One way to look at Saturday? It involved two programs that almost flipped positions from a season ago.

Tennessee didn’t wallop the Gators, but the Vols did everything they needed to do to win. Or mostly, Hendon Hooker did. Number 5 in pumpkin orange was sensational, accounting for 461 yards on 41 official touches (349 passing, 112 rushing). And every time Florida made a big play or steadied itself to take control of the football game, Hooker seized momentum right back. That’s what great players do, and no moment for Hooker was bigger than his perfect execution on Tennessee’s 99-yard touchdown drive to take a lead into halftime, when he delivered this perfect “only my guy can go get it” deep ball to Ramel Keyton to set the Vols up in Florida territory with a minute to play in the first half.

When Florida did bottle up Tennessee’s receivers, Hooker won battles with his legs, as when he turned this almost sack into a 44-yard gain and another touchdown drive in the 3rd quarter.

Whatever Florida’s flaws defensively — and there are a lot of them, as Will Miles writes about at the site Read and Reaction, the Gators got beat by a great quarterback Saturday afternoon. Sometimes, the complicated game of football is reduced to something that simple.

Nothing that happened Saturday, however, should diminish confidence or faith in the foundation Billy Napier is building at Florida.

Does Napier need to coach better?

Yes — or at least his defensive staff does. Napier and the offensive staff? They piled up 594 yards, 31 first downs and 33 points against Tennessee, keeping the Vols off balance with a beautiful mixture of intermediate passing and a series of lovely off-tackle concepts for young Anthony Richardson, who made his first career road start.

Richardson, it must be said, was almost as good as Hooker. But for a play where he bizarrely cut inside, ran into a Tennessee linebacker and fumbled, Richardson was masterful, throwing for 453 yards and rushing for 62 more while accounting for 4 of Florida’s 5 touchdowns. If Florida gets this version of Richardson moving forward, the Gators are going to be in every football game they play. Will they? That’s less likely —  as I wrote last week, it’s more likely the Gators get an up and down Richardson this year, similar to early Texas Vince Young, than the brilliant first-year starter run Florida fans saw from Tim Tebow. But what Richardson showed Saturday is that when a team like Tennessee stuffs 7 or 8 in the box consistently to stop the run, he can make the throws necessary to exploit the numerical advantages his receivers have. Balance, as ever, remains vital in a sport that has become “pass first” instead of “run first.” The Gators finally had it Saturday afternoon.

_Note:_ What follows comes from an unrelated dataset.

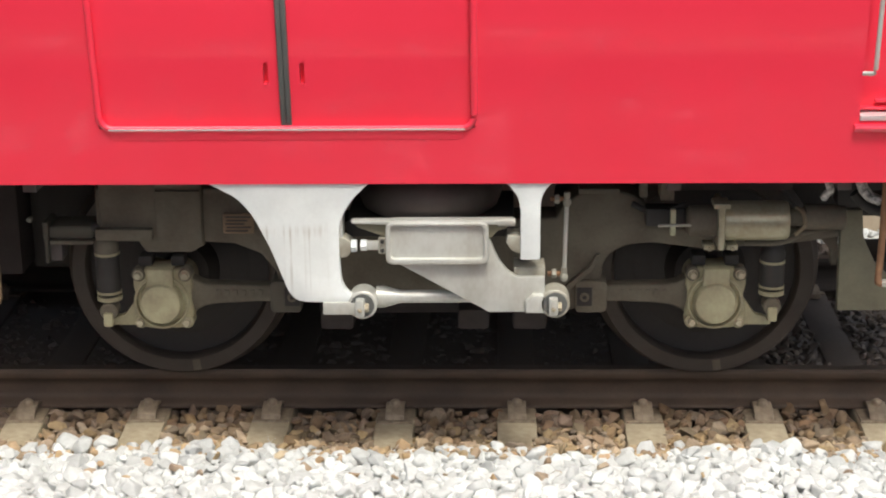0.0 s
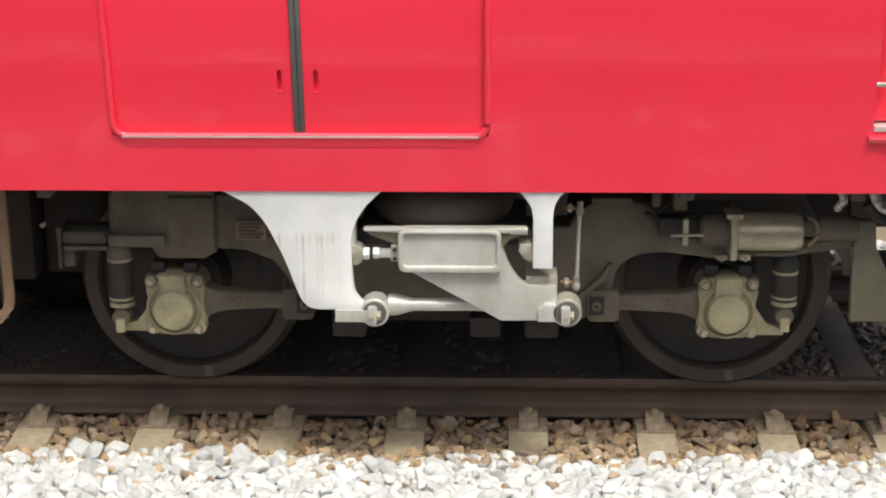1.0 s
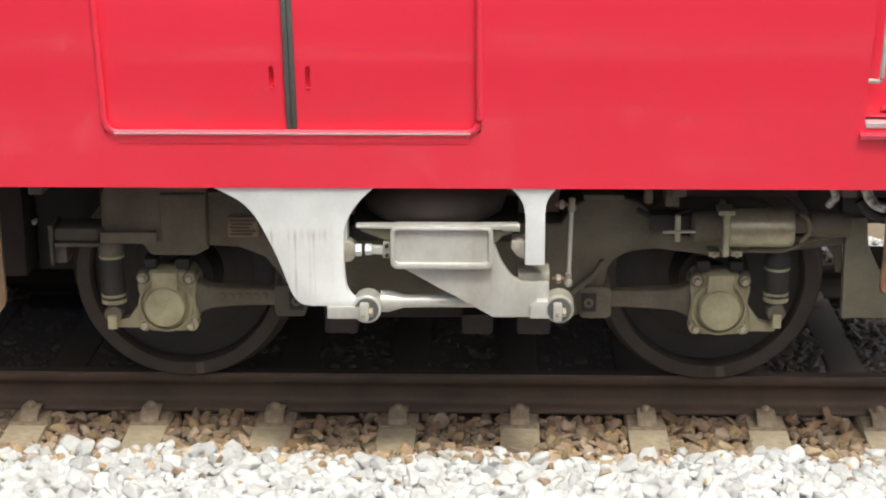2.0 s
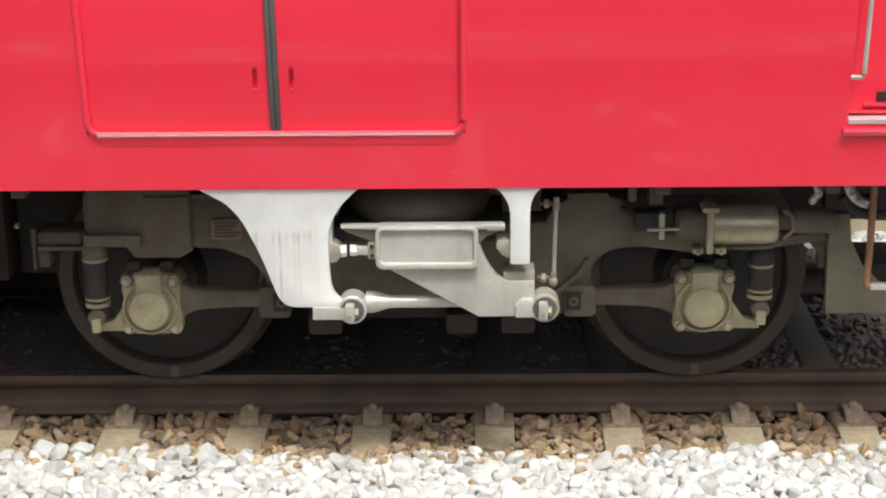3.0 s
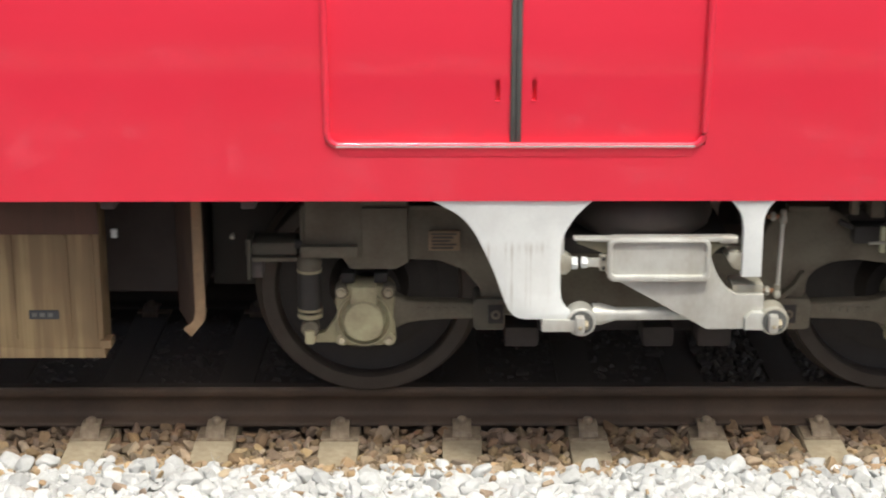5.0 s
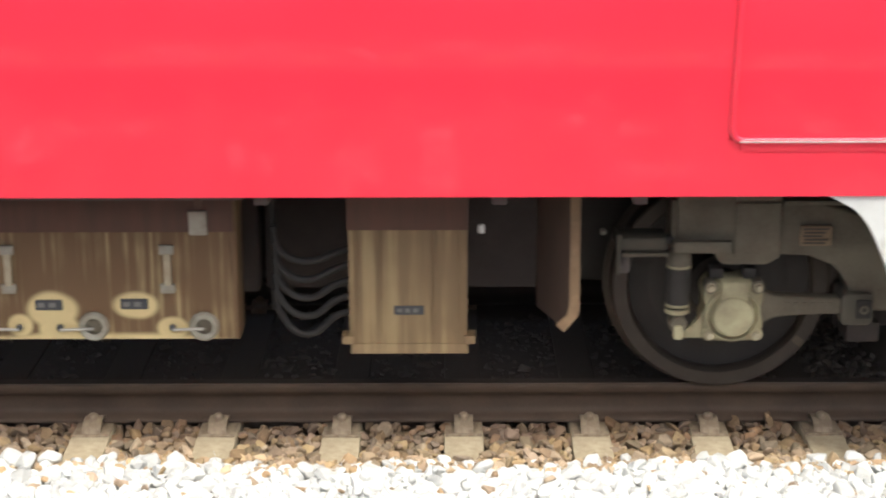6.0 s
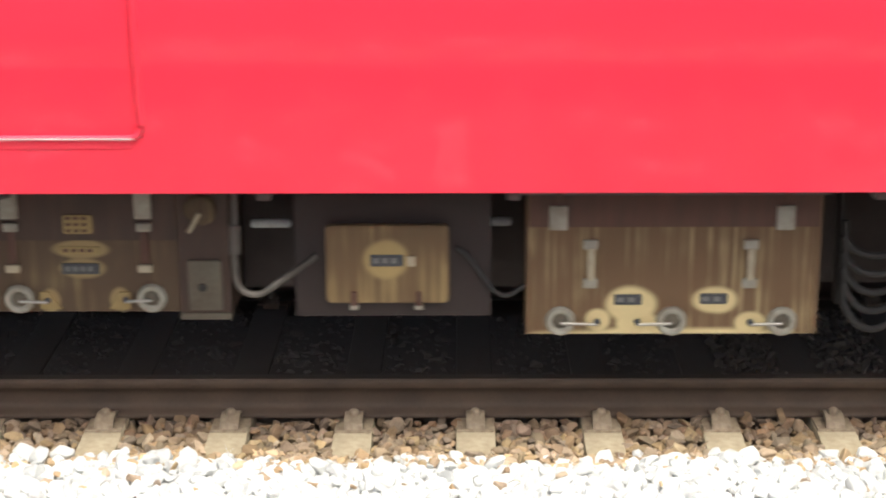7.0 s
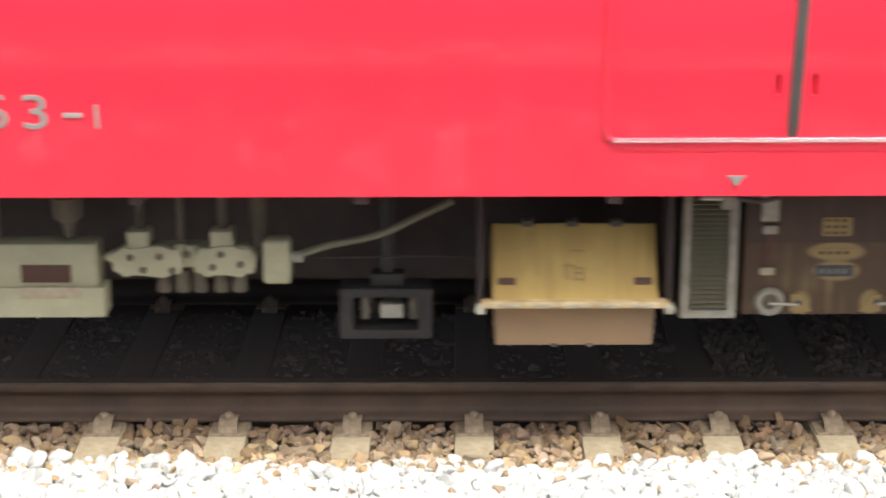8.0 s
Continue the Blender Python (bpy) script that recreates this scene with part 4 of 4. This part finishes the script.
def control_cabinet():
    y = -0.83
    b = part("control_cabinet", slab([(-6.335, 0.372), (-6.335, 0.985), (-5.600, 0.985), (-5.600, 0.372)], y, -0.2, bevel=0.006), CABINET, car, "brown streaked control cabinet with two hatch locks")
    # Strip carrying the body's shade in its colour.
    part("upper_panel", boxes((-6.325, -5.610, y - 0.005, y + 0.01, 0.662, 0.985), bevel=0.003), CABTOP, b, "brown strip painting in the body's shade")
    for x in (-6.243, -5.733):
        part("hinge_plate", boxes((x - 0.033, x + 0.033, y - 0.022, y, 0.750, 0.90), bevel=0.006), LIGHTGREY, b, "pale hinge plate")
        part("hinge_knuckle", boxes((x - 0.027, x + 0.030, y - 0.024, y, 0.700, 0.735), bevel=0.007), LIGHTGREY, b)
        part("strap", boxes((x - 0.016, x + 0.016, y - 0.012, y, 0.57, 0.70), bevel=0.004), SHADEBROWN, b)
        part("strap_end", boxes((x - 0.030, x + 0.026, y - 0.018, y, 0.535, 0.566), bevel=0.006), CREAM, b)
    ring_lock(-6.229, 0.426, y, b, 0.11)
    ring_lock(-5.716, 0.429, y, b, -0.10)
    plaque("data_plate", -5.985, 0.727, 0.115, 0.075, y - 0.005, SPENTYELLOW, b, rows=3, ink=SHADEBROWN)
    plaque("name_strip", -5.985, 0.622, 0.155, 0.030, y, SPENTYELLOW, b, ink=SHADEBROWN)
    plaque("label_plate", -5.985, 0.548, 0.145, 0.044, y, PLATE, b)
    for x, s in ((-6.109, 1), (-5.839, -1)):
        part("wedge", slab([(x - 0.04 * s, 0.455), (x + 0.0, 0.455), (x + 0.045 * s, 0.385), (x - 0.04 * s, 0.385)], y - 0.010, y + 0.002, bevel=0.004), SPENTYELLOW, b, "dull cream wedge plate")
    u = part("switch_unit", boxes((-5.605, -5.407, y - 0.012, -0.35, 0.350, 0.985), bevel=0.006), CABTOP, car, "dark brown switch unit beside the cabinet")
    part("switch_knob", lathe((-5.512, y - 0.012, 0.785), (0, -1, 0), [(0, 0), (0, 0.062), (0.008, 0.058), (0.012, 0.05), (0.012, 0)], 30), CABINET, u)
    part("switch_lever", rod((-5.560, y - 0.030, 0.70), (-5.515, y - 0.030, 0.775), 0.010), CREAM, u, "cream switch lever")
    part("socket_plate", slab(rounded(-5.570, -5.440, 0.385, 0.585, 0.008), y - 0.024, y - 0.008, bevel=0.004), BOGIE, u)
    part("socket", lathe((-5.515, y - 0.023, 0.478), (0, -1, 0), [(0, 0), (0, 0.018), (0.005, 0.016), (0.005, 0.006), (0.002, 0)], 20), BLACK, u)
    part("unit_foot", boxes((-5.605, -5.407, y - 0.018, y + 0.1, 0.345, 0.372), bevel=0.004), BOGIE, u)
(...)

As for foundations, the Gators competed Saturday. They didn’t fold when they fell behind by 17 points in the fourth quarter. And while Napier’s decision to go for 2 down 11 was bizarre, as were a few of his 4th-down choices, especially an early game choice not to kick a field goal, Florida fans who spent a summer saying “Scared money don’t make money” don’t get to lament what happens when brave money loses money on occasion.

Napier didn’t think his defense could stop the Vols — and considering Tennessee never punted — why would he think that? As a result, he kept trying to score.

Wouldn’t you rather have that from your head coach than a surrender cobra and a presser lecture about how Florida gained more yards than the Volunteers? Don’t you play to win the game?

The Gators, who are recruiting well and have finally made the type of administrative commitment to winning football seen at Alabama, Georgia, LSU, Texas A&M, and yes, Tennessee, are in a better place now than they were leaving the Tennessee game a season ago.

Does that sound bizarre considering the Gators are 0-2 in SEC play for the first time since 1986? It might.

But it’s the reality of things after Florida wrapped the nation’s most difficult September slate on Saturday afternoon.

A breather against Eastern Washington and a likely first SEC win against lowly MIssouri awaits Florida over the next 2 weeks, which should see Florida to 4-2 before a difficult October stretch that includes a home date with LSU, the Cocktail Party with No. 1 Georgia, and Florida’s second trip in just 3 seasons to play nemesis Jimbo Fisher’s Texas A&M in College Station the following week.

If Florida leaves that stretch 4-5, the hot takes will be that Florida bottled the hire. The hot takes, Saturday Down South thinks, are wrong.

Foundations are tough to lay, but if done properly, the results can take a year or 2 or even 3. Look at Tennessee, who in Year 2 under Heupel has turned the losing lumps of 2021 (Pitt, Florida) into marquee wins. Look at Georgia, which lost to Vanderbilt at home between the hedges in Year 1 under Kirby Smart and now, 6 years later, is the premier program in the sport.

There’s little room for patience in the cutthroat world of college football, and at a place like Florida, zero time for moral victories. A loss to Tennessee is still a loss to Tennessee. Still, sometimes, patience remains a virtue, and Gainesville is a place that should exercise some right now. The foundation Napier is laying? It’s one that won’t see many losses in the years to come.